I’ve kept one foot in the NHS doing bank shifts, one foot with UK Birth Centres facilitating independent births, whilst travelling my doula path. The further I travel, the harder it is to stay in midwifery.
Letting go of the identity of ‘midwife’ will always be a difficult step for me. It has always felt that the word runs through my core like a stick of Blackpool rock.
It can be hard for clients not to see me as a midwife – because I still am at the moment. And I recognise that I can slip into ‘teaching’ mode very easily, something that I continue to work on.

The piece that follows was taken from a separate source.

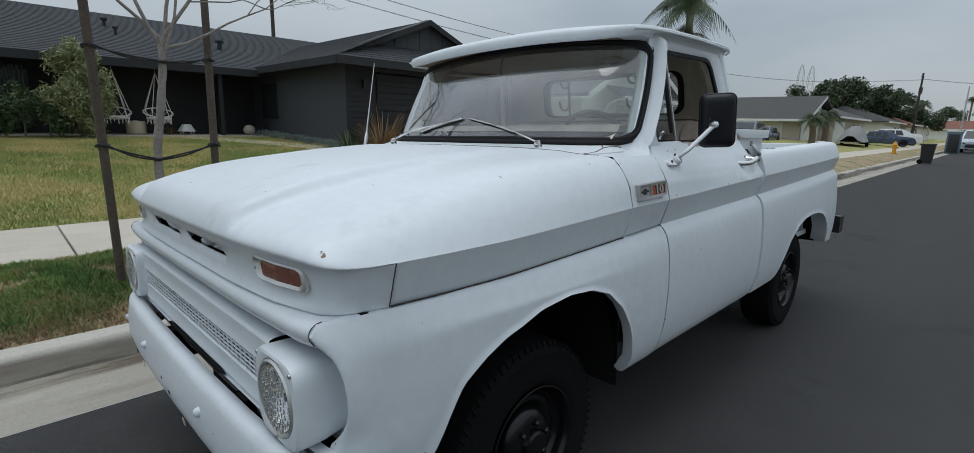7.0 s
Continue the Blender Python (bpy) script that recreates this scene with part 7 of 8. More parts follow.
for z in (1.86, 1.20):
    for (a, b) in stakes:
        t = (z + 0.05 - a.z) / (b.z - a.z)
        p = a.lerp(b, t)
        q = min(trunk, key=lambda v: abs(v.z - z + 0.02))
        for off in (0.0, 0.03):
            mid = (p + q) / 2 + Vector((0, 0, -0.008 - off * 0.5))
            solo("tree_tie", tube(curve_pts([p + Vector((0, -0.034, off * 0.5)), mid + Vector((0, -0.02, 0)), Vector(q) + Vector((0, -0.036, -off * 0.3))], 5), 0.007, 6), BLACKSTRAP, "black rubber tie between stake and trunk", "tie", "tree ties")
        solo("tie_loop", tube([p + Vector((0.04 * math.cos(2 * math.pi * k / 12), 0.04 * math.sin(2 * math.pi * k / 12), 0.01 * math.sin(k))) for k in range(12)], 0.009, 6, closed=True), BLACKSTRAP, "black tie looped round the timber stake", "tie", "tree ties")
    q = min(trunk, key=lambda v: abs(v.z - z + 0.02))
    solo("tie_loop", tube([Vector(q) + Vector((0.042 * math.cos(2 * math.pi * k / 12), 0.042 * math.sin(2 * math.pi * k / 12), 0.0)) for k in range(12)], 0.010, 6, closed=True), BLACKSTRAP, "black tie looped round the trunk", "tie", "tree ties")

# grass
def blades(name, n, x0, x1, y0, y1, h, zfun, material, seed, label, keep=None):
    rng = np.random.default_rng(seed)
    x = x0 + (x1 - x0) * rng.random(n)
    y = y0 + (y1 - y0) * rng.random(n)
    if keep is not None:
        ok = np.array([keep(a, b) for a, b in zip(x, y)]) > rng.random(n)
        x, y = x[ok], y[ok]
        n = len(x)
    z = np.interp(y, *zfun)
    a = rng.random(n) * 6.283
    hh = h * (0.5 + rng.random(n))
    lean = rng.normal(size=(n, 2)) * hh[:, None] * 0.6
    w = 0.0035 + 0.004 * rng.random(n)
    v = np.empty((n, 3, 3))
    v[:, 0] = np.stack([x - np.cos(a) * w, y - np.sin(a) * w, z - 0.005], 1)
    v[:, 1] = np.stack([x + np.cos(a) * w, y + np.sin(a) * w, z - 0.005], 1)
    v[:, 2] = np.stack([x + lean[:, 0], y + lean[:, 1], z + hh], 1)
    me = bpy.data.meshes.new(name)
    me.vertices.add(3 * n), me.loops.add(3 * n), me.polygons.add(n)
    me.vertices.foreach_set("co", v.reshape(-1))
    me.loops.foreach_set("vertex_index", np.arange(3 * n))
    me.polygons.foreach_set("loop_start", np.arange(n) * 3)
    me.update()
    me.materials.append(material)
    return tagged(new(name, me), label, "grass", kind="stuff")


LAWN_Z = ([5.0, 7, 9, 10.6, 13, 16], [0.29, 0.44, 0.62, 0.76, 0.85, 0.93])
VERGE_Z = ([2.03, 2.2, 2.35, 2.75, 3.2, 3.5], [0.095, 0.15, 0.19, 0.262, 0.283, 0.283])
def turf(x, y):
    f = noise.noise((x * 1.5, y * 2.2, 3.1)) + 0.6 * noise.noise((x * 4.0, y * 4.4, 8.0))
    return max(0.03, min(1, 0.36 + f * 3.2)) * max(0.1, min(1, (y - 2.1) * 5))


blades("lawn_grass", 150000, -4.3, 6.0, 5.02, 11.5, 0.045, LAWN_Z, BLADE, 21, "short lawn grass, yellow-green with dry patches")
blades("lawn_grass", 50000, -4.3, 5.2, 11.5, 14.7, 0.05, LAWN_Z, BLADE, 22, "short lawn grass, yellow-green with dry patches")
def thatch(x, y):
    return max(0.12, min(1, 1.15 - 2.6 * (y - 2.06) + 0.9 * noise.noise((x * 1.7, y * 3.0, 5.0)))) if y < 2.5 else max(0.08, 0.45 - 1.2 * noise.noise((x * 1.5, y * 2.2, 3.1)))


blades("verge_grass", 190000, -4.6, 2.6, 2.06, 3.48, 0.032, VERGE_Z, BLADE_GREEN, 23, "patchy verge grass, green tufts among bare soil", turf)
blades("dry_thatch", 110000, -4.6, 2.6, 2.045, 3.48, 0.026, VERGE_Z, BLADE_STRAW, 24, "dry brown thatch along the kerb and in bare spots", thatch)

for k, (x, h_, r_) in enumerate(((-1.35, 0.8, 0.36), (-0.95, 1.0, 0.42), (-0.45, 1.3, 0.5), (0.0, 1.0, 0.42))):
    shrub(x, 14.3, 0.86, r_, h_, LEAF_SHRUB, 310 + k, "dark green leafy shrub in front of the porch", 1400, 0.07)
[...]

I love the colleagues I work with, and proud of what the NHS strives to do for women; even if I don’t always agree with it. And perhaps the bottom line is I get a reasonable pay packet for working a shift. More reliable and feels safer than being completely self-employed.
I’ve been working in the field of birth for over 15 years, and 20 years ago I became a mother for the first time, so that’s a good while being on this road. Just as clay can be moulded and reworked, I feel that I am now being remoulded into something else. The heart of me is still there and I can’t deny the midwife within, she is like a deep set jewel within me, with a few jagged edges, floating in a sac of tears, both joyous and sad.
But on the outside is something else, constantly changing, being worked like clay. I doubt it will ever be a finished product. But I’m ok with that. I like the changes that are what makes me who I am.